Like much of the Bill of Rights, the second amendment is modeled after the Virginia Declaration of Rights. It directly copies language from it: "a well regulated militia", "a free state". It didn't need to define what those terms meant. Everyone understood that when the second amendment used those words, they meant the same thing as in the Virginia Declaration of Rights.
Today not many people remember the Virginia Declaration of Rights. Instead they invent their own definitions to make the second amendment mean whatever they want it to.
Here is the text the second amendment is modeled after.
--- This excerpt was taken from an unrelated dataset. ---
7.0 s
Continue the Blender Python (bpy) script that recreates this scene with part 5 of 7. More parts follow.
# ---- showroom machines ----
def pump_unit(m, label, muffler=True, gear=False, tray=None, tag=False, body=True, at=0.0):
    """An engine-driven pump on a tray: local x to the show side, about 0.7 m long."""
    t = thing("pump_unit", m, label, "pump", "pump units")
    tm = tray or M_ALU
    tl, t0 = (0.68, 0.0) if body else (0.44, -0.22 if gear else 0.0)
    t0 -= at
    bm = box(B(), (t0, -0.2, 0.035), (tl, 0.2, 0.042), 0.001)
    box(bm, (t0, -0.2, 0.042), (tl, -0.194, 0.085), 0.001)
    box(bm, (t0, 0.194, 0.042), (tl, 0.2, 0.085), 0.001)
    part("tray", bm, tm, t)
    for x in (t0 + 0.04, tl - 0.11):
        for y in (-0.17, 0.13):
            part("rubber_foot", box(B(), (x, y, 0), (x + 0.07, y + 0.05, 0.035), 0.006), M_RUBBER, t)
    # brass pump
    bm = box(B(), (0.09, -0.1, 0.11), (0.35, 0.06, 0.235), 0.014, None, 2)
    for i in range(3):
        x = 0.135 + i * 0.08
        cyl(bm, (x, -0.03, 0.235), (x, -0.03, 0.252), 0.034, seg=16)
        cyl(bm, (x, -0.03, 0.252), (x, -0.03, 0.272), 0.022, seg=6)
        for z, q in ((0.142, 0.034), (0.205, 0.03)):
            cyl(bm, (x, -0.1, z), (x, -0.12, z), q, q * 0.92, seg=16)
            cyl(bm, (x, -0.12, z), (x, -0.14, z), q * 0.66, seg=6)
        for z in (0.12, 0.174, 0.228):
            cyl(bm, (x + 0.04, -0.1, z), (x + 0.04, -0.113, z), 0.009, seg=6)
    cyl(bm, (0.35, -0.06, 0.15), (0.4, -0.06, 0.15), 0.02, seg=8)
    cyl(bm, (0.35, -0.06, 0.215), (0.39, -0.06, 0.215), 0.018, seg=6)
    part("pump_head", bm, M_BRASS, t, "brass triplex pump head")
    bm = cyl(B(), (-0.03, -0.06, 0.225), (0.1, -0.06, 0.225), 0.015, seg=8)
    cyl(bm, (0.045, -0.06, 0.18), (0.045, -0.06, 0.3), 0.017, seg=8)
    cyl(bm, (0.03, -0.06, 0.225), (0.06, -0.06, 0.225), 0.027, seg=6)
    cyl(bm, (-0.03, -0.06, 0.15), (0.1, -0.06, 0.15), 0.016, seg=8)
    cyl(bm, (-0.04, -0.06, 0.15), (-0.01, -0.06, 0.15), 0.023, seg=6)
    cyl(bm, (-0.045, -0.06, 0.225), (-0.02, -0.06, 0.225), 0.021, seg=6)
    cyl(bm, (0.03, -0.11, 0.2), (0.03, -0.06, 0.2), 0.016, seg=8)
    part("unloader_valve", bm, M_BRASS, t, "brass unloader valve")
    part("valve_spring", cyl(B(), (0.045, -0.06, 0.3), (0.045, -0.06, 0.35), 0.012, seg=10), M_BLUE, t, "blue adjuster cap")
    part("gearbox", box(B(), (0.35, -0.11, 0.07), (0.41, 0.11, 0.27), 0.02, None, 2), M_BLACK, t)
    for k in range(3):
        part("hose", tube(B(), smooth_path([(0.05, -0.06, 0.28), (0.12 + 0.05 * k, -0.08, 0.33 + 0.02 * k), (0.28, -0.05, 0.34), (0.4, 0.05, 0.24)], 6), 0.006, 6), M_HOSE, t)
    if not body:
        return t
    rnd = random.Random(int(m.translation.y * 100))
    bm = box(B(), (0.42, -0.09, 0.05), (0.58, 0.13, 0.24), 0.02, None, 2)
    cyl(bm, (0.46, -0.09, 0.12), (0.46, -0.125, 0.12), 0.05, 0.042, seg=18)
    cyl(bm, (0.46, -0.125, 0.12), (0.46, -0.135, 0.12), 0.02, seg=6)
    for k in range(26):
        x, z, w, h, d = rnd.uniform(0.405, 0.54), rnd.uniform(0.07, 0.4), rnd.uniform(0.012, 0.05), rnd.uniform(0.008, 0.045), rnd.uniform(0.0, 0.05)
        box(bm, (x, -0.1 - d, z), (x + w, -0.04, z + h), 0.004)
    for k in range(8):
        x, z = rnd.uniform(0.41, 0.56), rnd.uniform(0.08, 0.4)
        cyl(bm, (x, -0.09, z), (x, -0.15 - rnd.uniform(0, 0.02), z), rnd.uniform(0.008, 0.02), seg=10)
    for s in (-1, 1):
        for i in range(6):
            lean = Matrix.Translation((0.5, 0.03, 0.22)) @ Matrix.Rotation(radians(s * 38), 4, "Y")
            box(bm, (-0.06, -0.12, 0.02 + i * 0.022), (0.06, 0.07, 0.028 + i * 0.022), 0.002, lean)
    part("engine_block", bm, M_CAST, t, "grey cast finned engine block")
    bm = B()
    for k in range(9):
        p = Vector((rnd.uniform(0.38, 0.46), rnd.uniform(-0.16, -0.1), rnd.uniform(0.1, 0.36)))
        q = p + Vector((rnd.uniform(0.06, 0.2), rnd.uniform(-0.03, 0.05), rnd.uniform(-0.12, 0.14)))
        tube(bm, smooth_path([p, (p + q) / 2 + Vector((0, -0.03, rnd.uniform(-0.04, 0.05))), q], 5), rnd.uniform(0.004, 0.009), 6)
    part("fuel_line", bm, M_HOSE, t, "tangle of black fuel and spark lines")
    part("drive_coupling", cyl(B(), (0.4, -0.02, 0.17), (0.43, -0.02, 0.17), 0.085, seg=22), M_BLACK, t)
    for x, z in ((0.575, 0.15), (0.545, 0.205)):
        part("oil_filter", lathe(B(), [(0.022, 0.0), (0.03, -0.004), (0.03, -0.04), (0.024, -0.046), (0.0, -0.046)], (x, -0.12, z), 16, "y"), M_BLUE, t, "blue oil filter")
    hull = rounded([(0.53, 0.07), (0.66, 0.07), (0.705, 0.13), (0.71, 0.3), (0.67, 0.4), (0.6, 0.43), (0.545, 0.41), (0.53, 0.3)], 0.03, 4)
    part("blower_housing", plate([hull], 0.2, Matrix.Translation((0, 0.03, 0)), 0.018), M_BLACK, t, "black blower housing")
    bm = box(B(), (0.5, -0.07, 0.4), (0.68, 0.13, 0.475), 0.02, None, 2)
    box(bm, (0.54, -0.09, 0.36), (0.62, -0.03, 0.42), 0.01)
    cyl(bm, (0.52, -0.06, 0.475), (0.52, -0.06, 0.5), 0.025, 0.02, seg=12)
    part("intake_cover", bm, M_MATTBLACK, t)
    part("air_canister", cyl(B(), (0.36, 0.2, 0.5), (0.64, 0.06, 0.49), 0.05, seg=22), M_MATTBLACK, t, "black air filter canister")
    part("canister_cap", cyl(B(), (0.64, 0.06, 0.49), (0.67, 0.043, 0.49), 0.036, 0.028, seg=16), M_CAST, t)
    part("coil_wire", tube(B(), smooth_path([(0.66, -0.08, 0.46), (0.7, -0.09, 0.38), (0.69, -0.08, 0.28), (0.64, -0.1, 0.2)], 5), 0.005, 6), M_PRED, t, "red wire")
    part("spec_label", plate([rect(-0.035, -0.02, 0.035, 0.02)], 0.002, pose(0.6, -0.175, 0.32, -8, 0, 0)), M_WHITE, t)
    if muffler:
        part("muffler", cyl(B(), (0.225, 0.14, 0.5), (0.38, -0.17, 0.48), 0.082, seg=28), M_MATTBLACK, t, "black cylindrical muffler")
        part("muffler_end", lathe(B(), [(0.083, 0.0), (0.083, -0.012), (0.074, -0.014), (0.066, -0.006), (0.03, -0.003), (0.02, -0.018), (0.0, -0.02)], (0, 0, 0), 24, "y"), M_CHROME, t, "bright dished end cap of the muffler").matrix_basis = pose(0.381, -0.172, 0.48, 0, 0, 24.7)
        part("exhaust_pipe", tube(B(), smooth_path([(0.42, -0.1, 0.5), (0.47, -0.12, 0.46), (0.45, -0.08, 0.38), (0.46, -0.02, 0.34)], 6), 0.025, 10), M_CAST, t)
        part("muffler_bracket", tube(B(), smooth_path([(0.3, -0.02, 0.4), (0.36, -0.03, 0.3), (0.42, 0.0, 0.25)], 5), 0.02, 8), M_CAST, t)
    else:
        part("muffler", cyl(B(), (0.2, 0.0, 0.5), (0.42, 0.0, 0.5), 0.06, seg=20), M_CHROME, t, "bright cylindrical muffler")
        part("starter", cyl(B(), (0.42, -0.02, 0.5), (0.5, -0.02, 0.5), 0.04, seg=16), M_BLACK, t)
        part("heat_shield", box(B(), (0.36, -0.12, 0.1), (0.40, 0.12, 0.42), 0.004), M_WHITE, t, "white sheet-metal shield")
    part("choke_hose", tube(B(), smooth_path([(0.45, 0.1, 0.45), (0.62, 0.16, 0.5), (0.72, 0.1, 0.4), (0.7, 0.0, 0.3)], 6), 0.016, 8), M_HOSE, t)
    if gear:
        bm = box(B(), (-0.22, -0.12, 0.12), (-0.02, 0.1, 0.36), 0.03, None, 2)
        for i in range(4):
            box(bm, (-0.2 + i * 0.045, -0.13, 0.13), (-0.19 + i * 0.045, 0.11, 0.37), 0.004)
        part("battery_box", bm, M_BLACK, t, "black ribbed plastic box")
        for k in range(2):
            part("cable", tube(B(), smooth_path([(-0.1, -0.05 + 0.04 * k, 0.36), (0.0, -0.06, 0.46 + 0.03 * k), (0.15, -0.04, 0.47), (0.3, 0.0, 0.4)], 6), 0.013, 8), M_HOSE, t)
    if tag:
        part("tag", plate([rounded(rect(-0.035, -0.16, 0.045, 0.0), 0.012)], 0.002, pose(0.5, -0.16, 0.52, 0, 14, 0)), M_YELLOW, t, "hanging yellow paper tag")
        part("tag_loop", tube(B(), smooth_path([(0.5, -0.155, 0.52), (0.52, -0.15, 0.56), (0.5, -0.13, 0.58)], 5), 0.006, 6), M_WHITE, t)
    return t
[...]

Section 13. That a well regulated militia, composed of the body of the people, trained to arms, is the proper, natural, and safe defense of a free state; that standing armies, in time of peace, should be avoided as dangerous to liberty; and that in all cases the military should be under strict subordination to, and governed by, the civil power.
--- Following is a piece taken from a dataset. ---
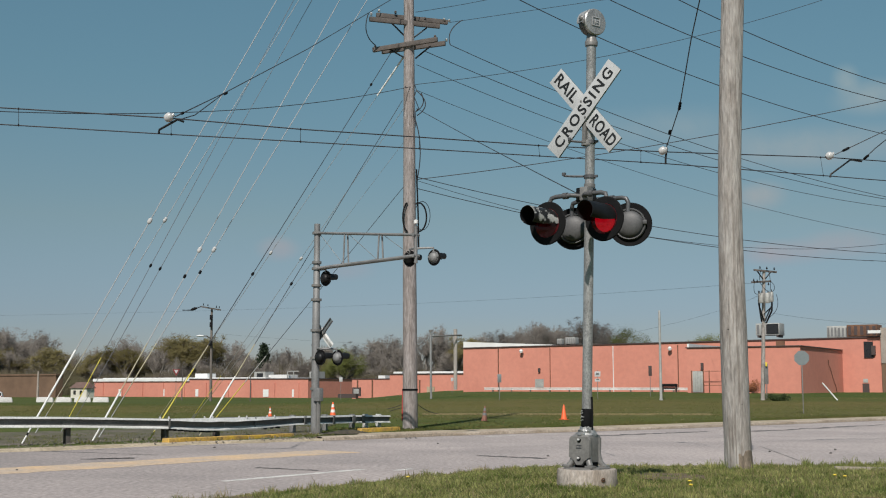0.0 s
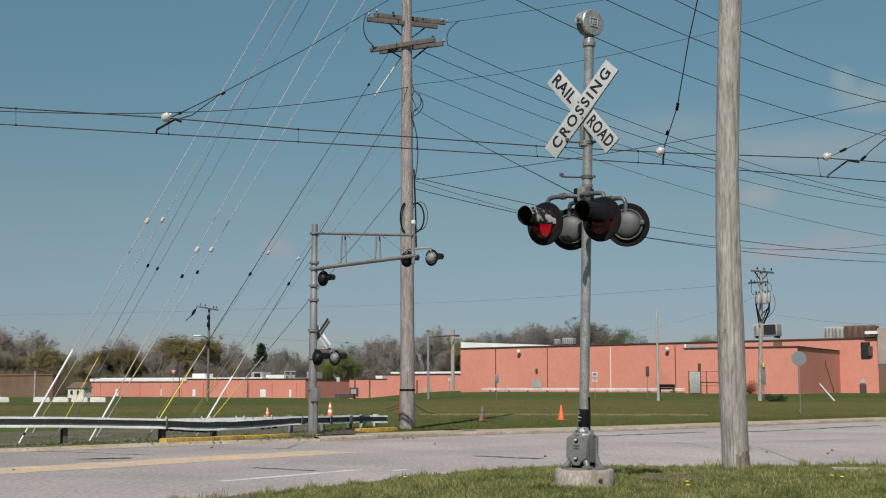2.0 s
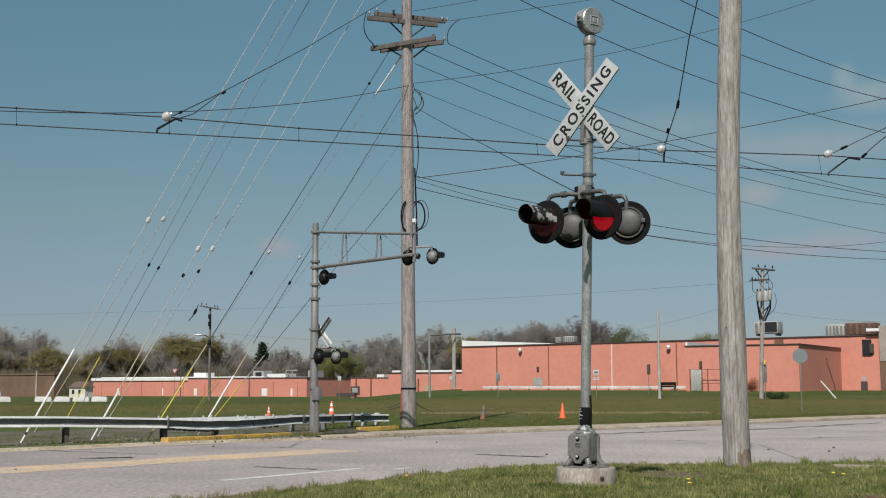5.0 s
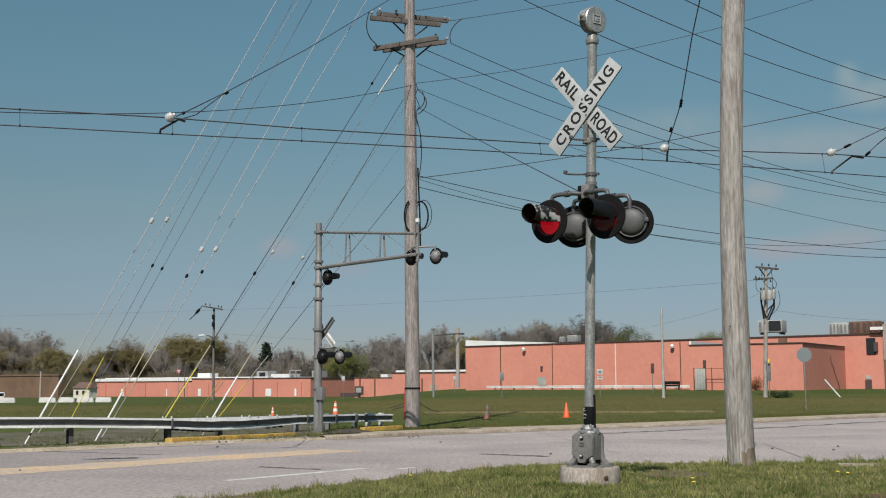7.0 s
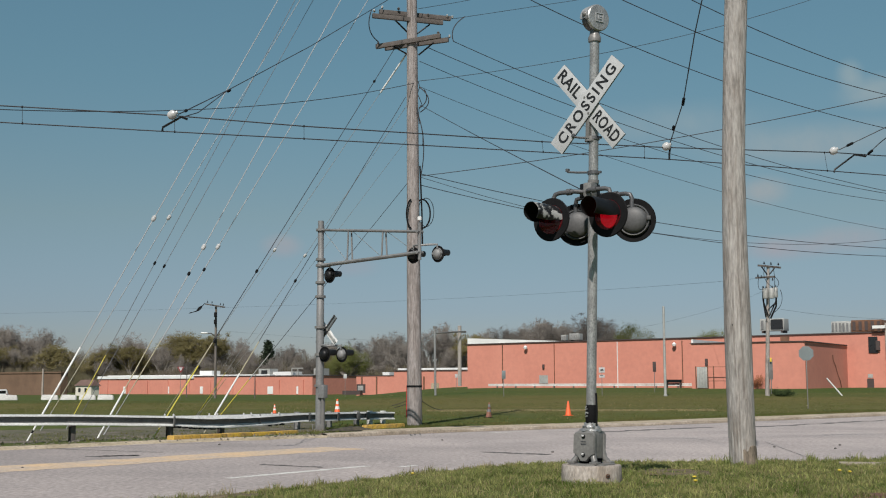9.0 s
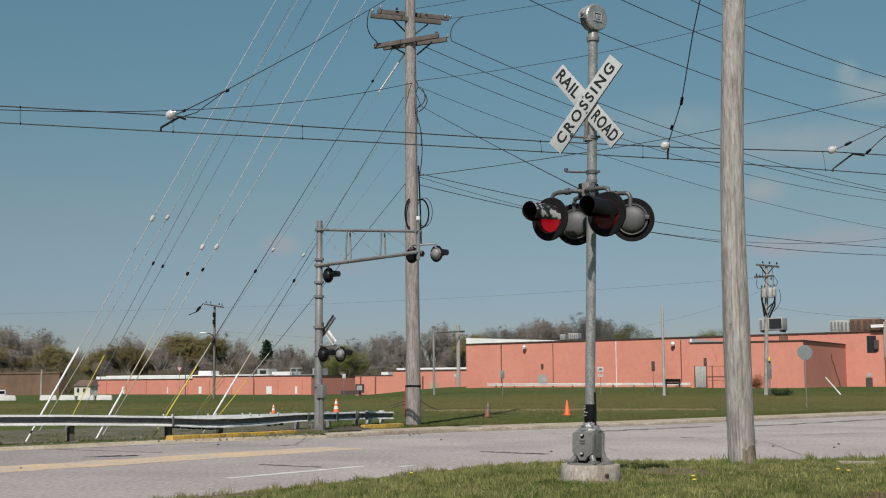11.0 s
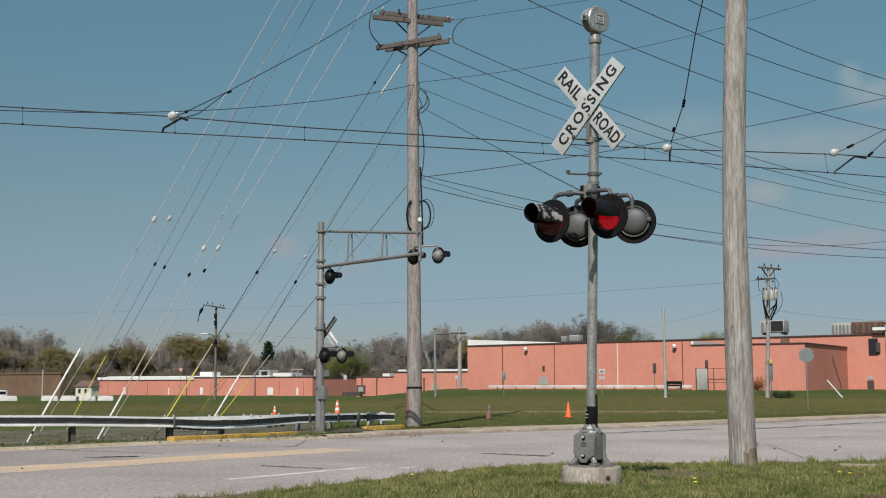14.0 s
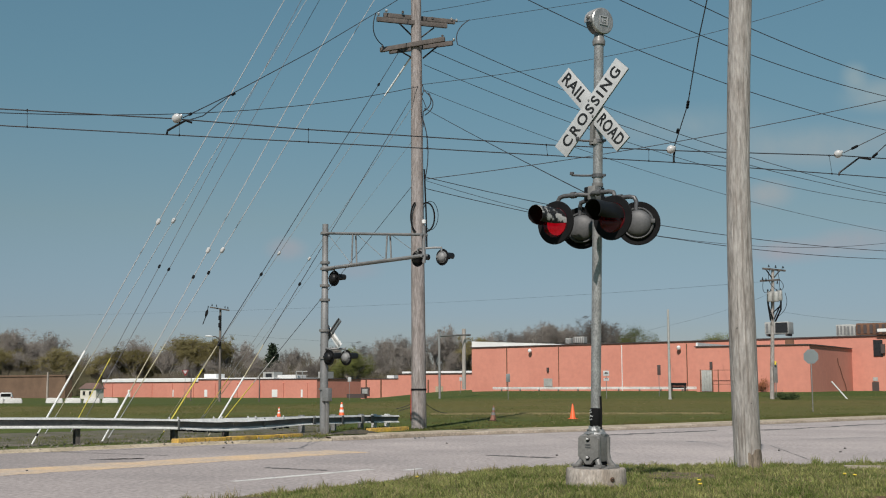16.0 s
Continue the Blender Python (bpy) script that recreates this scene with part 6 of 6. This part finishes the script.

The main issues it's concerned with are that the military should be subordinate to the civil government, and that peace time law enforcement should be a civil function (as it traditionally was in the colonies), not a military function (as the British army had made it).
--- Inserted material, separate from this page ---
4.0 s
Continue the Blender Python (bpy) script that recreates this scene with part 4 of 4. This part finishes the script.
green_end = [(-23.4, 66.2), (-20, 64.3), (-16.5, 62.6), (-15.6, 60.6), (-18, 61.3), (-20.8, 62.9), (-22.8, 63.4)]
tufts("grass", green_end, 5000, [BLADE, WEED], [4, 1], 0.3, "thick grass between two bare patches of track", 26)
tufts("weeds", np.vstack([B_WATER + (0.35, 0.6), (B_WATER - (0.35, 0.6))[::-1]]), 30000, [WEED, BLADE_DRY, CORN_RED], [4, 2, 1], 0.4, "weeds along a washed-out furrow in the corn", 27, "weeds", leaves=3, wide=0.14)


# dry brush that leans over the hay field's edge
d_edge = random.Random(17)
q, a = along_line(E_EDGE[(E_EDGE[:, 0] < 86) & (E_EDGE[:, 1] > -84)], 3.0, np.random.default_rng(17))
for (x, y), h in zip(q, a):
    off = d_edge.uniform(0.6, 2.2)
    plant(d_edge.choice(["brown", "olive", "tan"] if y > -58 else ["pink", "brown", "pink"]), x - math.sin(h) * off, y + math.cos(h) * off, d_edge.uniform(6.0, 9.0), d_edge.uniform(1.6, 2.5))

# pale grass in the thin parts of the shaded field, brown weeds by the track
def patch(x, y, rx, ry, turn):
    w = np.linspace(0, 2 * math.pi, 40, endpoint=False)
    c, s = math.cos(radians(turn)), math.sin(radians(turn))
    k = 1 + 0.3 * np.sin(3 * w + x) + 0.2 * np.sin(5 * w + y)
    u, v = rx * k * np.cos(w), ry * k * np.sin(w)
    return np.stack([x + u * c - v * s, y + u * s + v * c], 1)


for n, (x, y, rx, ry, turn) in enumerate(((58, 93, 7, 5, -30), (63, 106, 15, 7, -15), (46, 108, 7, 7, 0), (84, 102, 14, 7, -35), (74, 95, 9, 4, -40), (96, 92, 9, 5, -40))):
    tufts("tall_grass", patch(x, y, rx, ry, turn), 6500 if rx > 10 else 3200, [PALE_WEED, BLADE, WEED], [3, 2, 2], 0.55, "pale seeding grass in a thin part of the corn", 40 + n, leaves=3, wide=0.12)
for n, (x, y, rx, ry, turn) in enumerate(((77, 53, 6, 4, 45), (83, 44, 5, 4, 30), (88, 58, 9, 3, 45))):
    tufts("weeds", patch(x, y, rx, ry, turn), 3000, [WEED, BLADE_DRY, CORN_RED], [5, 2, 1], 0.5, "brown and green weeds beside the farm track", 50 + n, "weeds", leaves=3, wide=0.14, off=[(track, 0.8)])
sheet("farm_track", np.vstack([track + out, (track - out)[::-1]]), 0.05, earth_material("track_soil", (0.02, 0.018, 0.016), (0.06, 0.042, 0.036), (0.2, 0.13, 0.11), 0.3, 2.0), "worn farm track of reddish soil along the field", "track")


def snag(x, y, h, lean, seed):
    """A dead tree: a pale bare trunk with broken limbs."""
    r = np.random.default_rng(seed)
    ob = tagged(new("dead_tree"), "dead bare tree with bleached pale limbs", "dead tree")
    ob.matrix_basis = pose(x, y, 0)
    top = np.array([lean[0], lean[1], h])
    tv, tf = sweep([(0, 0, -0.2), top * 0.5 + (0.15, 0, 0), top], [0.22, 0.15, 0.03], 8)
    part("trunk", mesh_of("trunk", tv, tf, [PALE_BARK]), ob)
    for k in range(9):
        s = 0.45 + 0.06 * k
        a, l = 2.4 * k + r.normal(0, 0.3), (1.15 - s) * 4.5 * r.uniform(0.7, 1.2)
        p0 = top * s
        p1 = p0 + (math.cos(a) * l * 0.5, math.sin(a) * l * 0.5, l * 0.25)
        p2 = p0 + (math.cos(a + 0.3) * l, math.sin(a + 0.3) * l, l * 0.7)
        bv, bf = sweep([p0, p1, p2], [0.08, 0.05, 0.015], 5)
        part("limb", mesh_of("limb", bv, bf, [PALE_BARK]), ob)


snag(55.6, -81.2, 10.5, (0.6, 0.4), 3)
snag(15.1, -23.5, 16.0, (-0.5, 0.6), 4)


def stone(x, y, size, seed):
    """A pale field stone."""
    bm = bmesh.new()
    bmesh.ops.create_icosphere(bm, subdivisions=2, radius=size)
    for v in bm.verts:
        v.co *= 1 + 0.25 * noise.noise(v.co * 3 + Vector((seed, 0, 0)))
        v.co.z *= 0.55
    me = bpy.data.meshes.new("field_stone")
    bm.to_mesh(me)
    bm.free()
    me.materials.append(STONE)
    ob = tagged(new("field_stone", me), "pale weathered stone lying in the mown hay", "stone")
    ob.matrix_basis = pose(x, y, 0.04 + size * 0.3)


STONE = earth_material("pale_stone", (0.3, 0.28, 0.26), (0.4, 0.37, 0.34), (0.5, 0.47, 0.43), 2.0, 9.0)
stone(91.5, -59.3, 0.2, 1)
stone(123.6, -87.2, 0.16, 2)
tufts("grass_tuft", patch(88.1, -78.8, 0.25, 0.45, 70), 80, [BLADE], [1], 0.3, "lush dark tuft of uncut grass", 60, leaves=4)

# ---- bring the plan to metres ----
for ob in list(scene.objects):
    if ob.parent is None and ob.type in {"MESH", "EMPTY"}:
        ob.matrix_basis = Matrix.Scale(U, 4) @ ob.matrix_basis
Like the second amendment, it's concerned with a "well regulated militia" composed of people "trained to arms". It isn't about random people carrying guns for their own use. That interpretation came later.
Note the anachronism that it assumes a militia will be composed of "the body of the people". At that time, professional police hadn't been invented. Serving in a militia was like serving on a jury. Most people did it (or at least, most people who were white and male), but it wasn't a full time job. You got called on as needed. The idea of having a small number of people do law enforcement as a full time job came later.
The first time the US Supreme Court referenced a right to bear arms was in its repugnant Dred Scott decision
That was in 1857, 66 years after the Bill of Rights was ratified. It was a break from earlier cases, for example Aymette v. State which held that the right to bear arms is only for the common defense.